As governor, Ms. Palin appointed Patrick Donelson, a pastor and fishing guide who helped found a spiritual warfare ministry, to the only seat reserved for members of the clergy on the state’s Suicide Prevention Council.

Bishop Thomas Muthee, the Kenyan preacher shown on the YouTube video anointing her as she ran for governor, is celebrated internationally as an effective spiritual warrior who led a prayer movement that drove a witch out of his town in Kenya. The removal of the witch, Bishop Muthee says, resulted in a drop in crime, alcoholism and traffic accidents.

Religious leaders in Alaska, including Mr. Donelson, declined interviews, with several saying they had been told by the McCain-Palin campaign not to talk to members of the news media.

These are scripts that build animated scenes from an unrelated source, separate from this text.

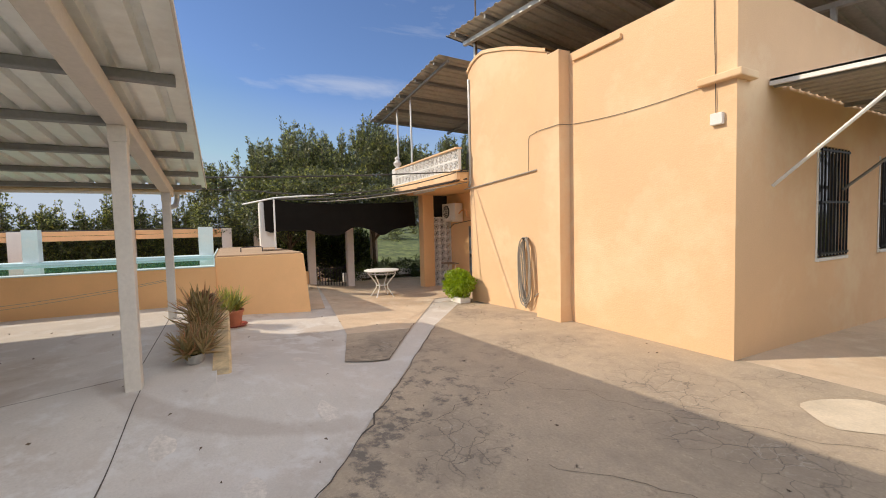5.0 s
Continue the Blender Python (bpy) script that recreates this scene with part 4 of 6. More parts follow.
# ---------------------------------------------------------------- house
HX0, HX1, HY = -0.20, 5.63, -1.49
bm = B()
prof = [(HX0, -0.7), (HX1, -0.7), (HX1, 4.98), (5.47, 5.10), (5.24, 5.18), (5.0, 5.20), (4.7, 5.13), (4.2, 4.98), (3.76, 4.82), (3.3, 4.62), (2.95, 4.47), (2.9, 4.22), (HX0, 4.20)]
fr = [bm.verts.new((x, HY, z)) for x, z in prof]
bk = [bm.verts.new((x, HY - 0.25, z)) for x, z in prof]
bm.faces.new(fr)
bm.faces.new(bk[::-1])
for i in range(len(prof)):
    j = (i + 1) % len(prof)
    bm.faces.new((fr[i], fr[j], bk[j], bk[i]))
structure("house_wall_front", bm, YELLOW, "ochre rendered house wall with a curved parapet", "wall")
bm = B()
for i in range(2, 10):
    (xa, za), (xb, zb) = prof[i], prof[i + 1]
    q = [bm.verts.new(p) for p in ((xa, HY + 0.035, za - 0.02), (xb, HY + 0.035, zb - 0.02), (xb, HY + 0.035, zb + 0.05), (xa, HY + 0.035, za + 0.05),
                                   (xa, HY - 0.28, za - 0.02), (xb, HY - 0.28, zb - 0.02), (xb, HY - 0.28, zb + 0.05), (xa, HY - 0.28, za + 0.05))]
    for f in ((0, 1, 2, 3), (4, 7, 6, 5), (0, 4, 5, 1), (3, 2, 6, 7)):
        bm.faces.new([q[t] for t in f])
structure("house_coping", bm, YELLOW, "ochre rounded coping of the parapet", "coping")
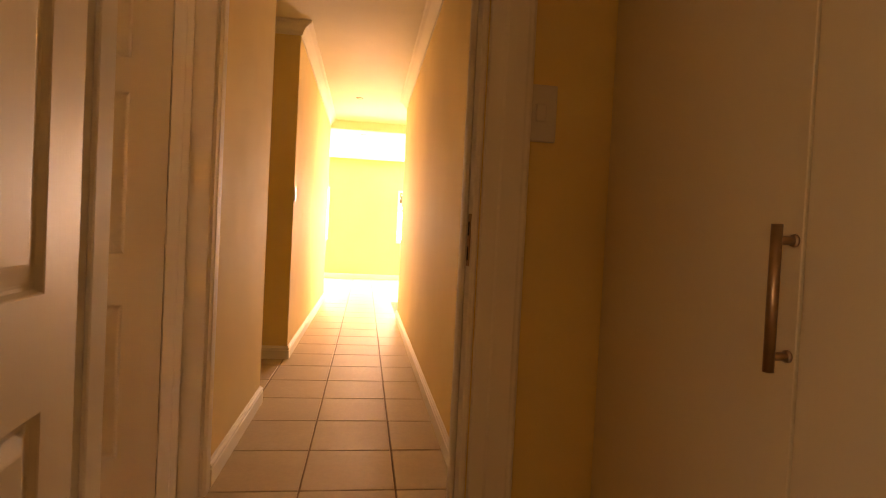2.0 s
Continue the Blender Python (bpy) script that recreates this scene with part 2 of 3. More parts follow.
def tube(bm, pts, radii, n=10, squash=1.0):
    """A round bar along points, its radius given at each."""
    rings = []
    pts = [Vector(p) for p in pts]
    for k, p in enumerate(pts):
        d = (pts[min(k + 1, len(pts) - 1)] - pts[max(k - 1, 0)]).normalized()
        a = d.cross(Vector((0, 0, 1)))
        a = a.normalized() if a.length > 1e-4 else Vector((1, 0, 0))
        c = d.cross(a).normalized()
        rings.append([bm.verts.new(p + radii[k] * (math.cos(t) * a * squash + math.sin(t) * c)) for t in [2 * math.pi * j / n for j in range(n)]])
    for r, s in zip(rings, rings[1:]):
        for j in range(n):
            bm.faces.new((r[j], r[(j + 1) % n], s[(j + 1) % n], s[j]))
    bm.faces.new(rings[0][::-1])
    bm.faces.new(rings[-1])
    return bm


def panel_wall(axis, a0, a1, u0, u1, z0, z1, holes=()):
    """A wall slab between a0 and a1 on its axis, from u0 to u1 along the other, with rectangular holes (u0, u1, z0, z1) through it."""
    us = sorted({u0, u1, *[h[0] for h in holes], *[h[1] for h in holes]})
    zs = sorted({z0, z1, *[h[2] for h in holes], *[h[3] for h in holes]})
    us = [u for u in us if u0 <= u <= u1]
    zs = [z for z in zs if z0 <= z <= z1]
    full = {}
    for i in range(len(us) - 1):
        for j in range(len(zs) - 1):
            cu, cz = (us[i] + us[i + 1]) / 2, (zs[j] + zs[j + 1]) / 2
            full[i, j] = not any(h[0] < cu < h[1] and h[2] < cz < h[3] for h in holes)
    bm = bmesh.new()
    cache = {}

    def v(a, u, z):
        key = (a, u, z)
        if key not in cache:
            cache[key] = bm.verts.new((a, u, z) if axis == "x" else (u, a, z))
        return cache[key]

    for (i, j), f in full.items():
        if not f:
            continue
        A, B, C, D = us[i], us[i + 1], zs[j], zs[j + 1]
        for a in (a0, a1):
            bm.faces.new((v(a, A, C), v(a, B, C), v(a, B, D), v(a, A, D)))
        for di, dj, q in ((-1, 0, ((A, C), (A, D))), (1, 0, ((B, C), (B, D))), (0, -1, ((A, C), (B, C))), (0, 1, ((A, D), (B, D)))):
            if not full.get((i + di, j + dj), False):
                (p, r), (s, t) = q
                bm.faces.new((v(a0, p, r), v(a0, s, t), v(a1, s, t), v(a1, p, r)))
    return bm


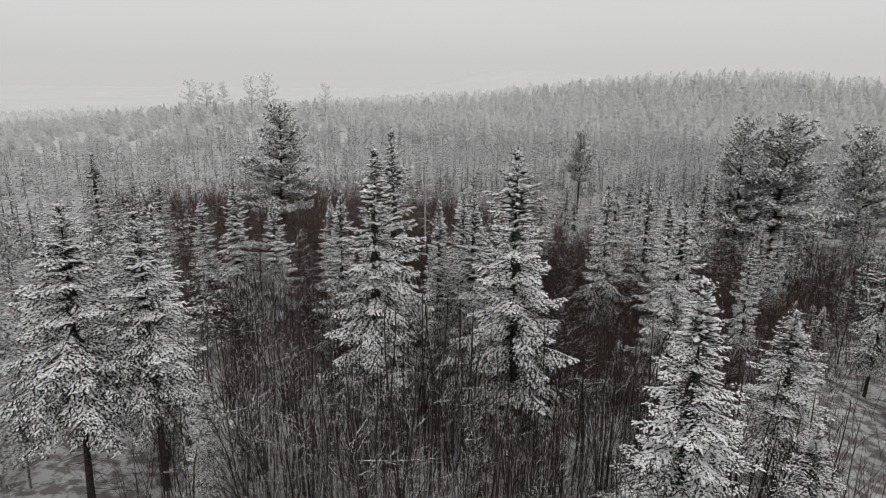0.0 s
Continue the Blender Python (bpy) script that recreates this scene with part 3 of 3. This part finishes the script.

Russell P. Spittler, provost emeritus at Fuller Theological Seminary in Pasadena, Calif., and an eminent scholar of Pentecostalism, said, “Most Christians would accept the view that there are forces and powers in the world that oppose Christian virtues.” But, Mr. Spittler added, “Spiritual warfare makes a religion of identifying demons by names and ZIP codes.”

Promoters of spiritual warfare say its vocabulary sounds more militant than its methods.

“The term ‘spiritual warfare’ sounds scary as all get-out if you’re not biblically literate,” said George Otis Jr., president of the Sentinel Group, in Seattle, which has helped spread the movement by producing video documentaries of spiritual warfare at work.

“It’s taken from the sixth chapter of Ephesians, which talks about that the weapons of our warfare are not of this world,” Mr. Otis said. “Which means, we don’t respond with guns or violence. If we’ve got a problem with somebody, we’ll go pray.”

Critics say the goal of the spiritual warfare movement is to create a theocracy. Bruce Wilson, a researcher for Talk2Action, a Web site that tracks religious groups, said: “One of the imperatives of the movement is to achieve worldly power, including political control. Then you can more effectively drive out the demons. The ultimate goal is to purify the earth.”

Ms. Palin referred to “prayer warriors” in a radio interview Wednesday with Dr. James C. Dobson, the founder of Focus on the Family, a conservative Christian multimedia ministry. Dr. Dobson told Ms. Palin that he and his wife, Shirley, were praying for her, and that they had convened 430 people last weekend to pray for “God’s perfect will to be done on Nov. 4.”

She responded, “I can feel the power of prayer and the strength that is provided by our prayer warriors across this nation.”

Ms. Palin was baptized a Roman Catholic as an infant, but when she was young, her mother took the family to the Wasilla Assembly of God church. That church is part of the Assemblies of God, a Pentecostal denomination with 2.8 million members in the United States and 60 million worldwide.

Pentecostalism is the fastest-growing form of Christianity, both in the United States and internationally. Pentecostals believe that the Holy Spirit can touch believers directly through spiritual “gifts” like speaking in tongues, divine healings, casting out demons and the ability to prophesize. Spiritual warfare is only one stream running through Pentecostal and charismatic churches.

Since Ms. Palin left the Wasilla Assembly of God church six years ago, she has not joined another church. Of the four churches she has attended most frequently, three are either Pentecostal or “charismatic.” The latter is a church that adopts Pentecostal practices but is not part of a Pentecostal denomination.

Ms. Palin has retained friendly relations with the pastor at the Wasilla Assembly of God church, Ed Kalnins. In June, she and other politicians were blessed by Mr. Kalnins in front of thousands at “One Lord Sunday,” a multichurch-sponsored event at the Wasilla sports complex.

The governor’s relationships with practitioners of spiritual warfare appear to go back many years. Mary Glazier, an Alaska Native who helped bring together the prayer warrior networks in the state, told a prayer conference in June that Ms. Palin “became a part of our prayer group out in Wasilla” when she was 24, and that “God began to speak” to her about entering politics.

Ms. Glazier did not respond to messages left at her office. But a friend of hers, J. Lee Grady, the editor of Charisma magazine, said Mrs. Glazier recently told him that when Ms. Palin was in her 20s, she was part of her prayer network.

Mr. Grady, whose magazine reports on and promotes charismatic Christianity, and other Pentecostal leaders said they had been deeply troubled by portrayals of Ms. Palin’s religious beliefs as bizarre or scary.

“We wouldn’t have a problem with the fact that this African pastor prays for her and believes Jesus is more powerful than demonic activity,” he said.